## Problem to solve
Beneath this instruction is a block of data; output from it exactly the lines that run from the one containing "4. More parts follow." through the one containing "0.150), 0.25, 2.5)", inclusive.

## Stored rows
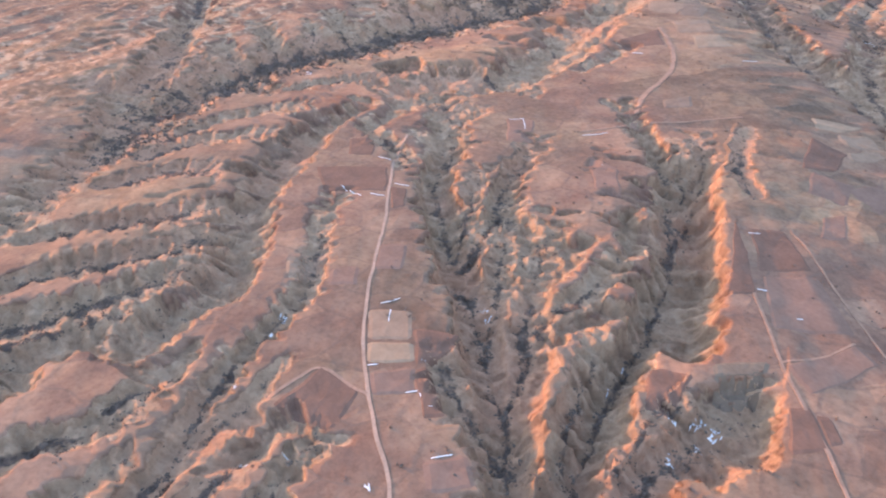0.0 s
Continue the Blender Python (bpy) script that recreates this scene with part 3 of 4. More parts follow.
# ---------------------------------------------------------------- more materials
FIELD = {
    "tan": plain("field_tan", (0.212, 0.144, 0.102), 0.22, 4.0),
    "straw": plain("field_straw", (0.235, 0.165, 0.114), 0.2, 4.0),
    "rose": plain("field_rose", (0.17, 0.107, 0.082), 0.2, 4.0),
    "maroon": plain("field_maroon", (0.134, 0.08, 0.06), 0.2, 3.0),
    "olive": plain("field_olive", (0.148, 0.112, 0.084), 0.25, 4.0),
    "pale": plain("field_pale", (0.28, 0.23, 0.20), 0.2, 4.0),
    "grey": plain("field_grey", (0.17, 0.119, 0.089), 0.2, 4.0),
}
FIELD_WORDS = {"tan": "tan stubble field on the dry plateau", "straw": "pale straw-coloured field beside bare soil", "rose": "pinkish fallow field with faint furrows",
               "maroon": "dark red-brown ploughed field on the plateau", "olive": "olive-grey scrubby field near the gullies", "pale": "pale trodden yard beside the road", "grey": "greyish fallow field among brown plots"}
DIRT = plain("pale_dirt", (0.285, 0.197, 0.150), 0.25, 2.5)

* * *

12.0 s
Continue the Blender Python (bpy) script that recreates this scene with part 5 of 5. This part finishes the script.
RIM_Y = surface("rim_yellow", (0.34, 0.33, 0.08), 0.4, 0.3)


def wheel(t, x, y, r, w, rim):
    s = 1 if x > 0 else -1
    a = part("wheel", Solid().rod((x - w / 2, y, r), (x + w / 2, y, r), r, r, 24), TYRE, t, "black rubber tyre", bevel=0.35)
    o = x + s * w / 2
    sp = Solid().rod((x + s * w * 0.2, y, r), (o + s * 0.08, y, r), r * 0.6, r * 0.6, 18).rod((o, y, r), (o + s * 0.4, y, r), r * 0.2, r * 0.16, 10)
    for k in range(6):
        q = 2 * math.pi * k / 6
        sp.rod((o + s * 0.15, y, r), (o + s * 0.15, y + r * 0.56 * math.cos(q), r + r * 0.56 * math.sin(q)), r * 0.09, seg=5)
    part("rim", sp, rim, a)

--

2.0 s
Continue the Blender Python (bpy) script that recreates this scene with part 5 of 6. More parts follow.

## Result
Continue the Blender Python (bpy) script that recreates this scene with part 3 of 4. More parts follow.
# ---------------------------------------------------------------- more materials
FIELD = {
    "tan": plain("field_tan", (0.212, 0.144, 0.102), 0.22, 4.0),
    "straw": plain("field_straw", (0.235, 0.165, 0.114), 0.2, 4.0),
    "rose": plain("field_rose", (0.17, 0.107, 0.082), 0.2, 4.0),
    "maroon": plain("field_maroon", (0.134, 0.08, 0.06), 0.2, 3.0),
    "olive": plain("field_olive", (0.148, 0.112, 0.084), 0.25, 4.0),
    "pale": plain("field_pale", (0.28, 0.23, 0.20), 0.2, 4.0),
    "grey": plain("field_grey", (0.17, 0.119, 0.089), 0.2, 4.0),
}
FIELD_WORDS = {"tan": "tan stubble field on the dry plateau", "straw": "pale straw-coloured field beside bare soil", "rose": "pinkish fallow field with faint furrows",
               "maroon": "dark red-brown ploughed field on the plateau", "olive": "olive-grey scrubby field near the gullies", "pale": "pale trodden yard beside the road", "grey": "greyish fallow field among brown plots"}
DIRT = plain("pale_dirt", (0.285, 0.197, 0.150), 0.25, 2.5)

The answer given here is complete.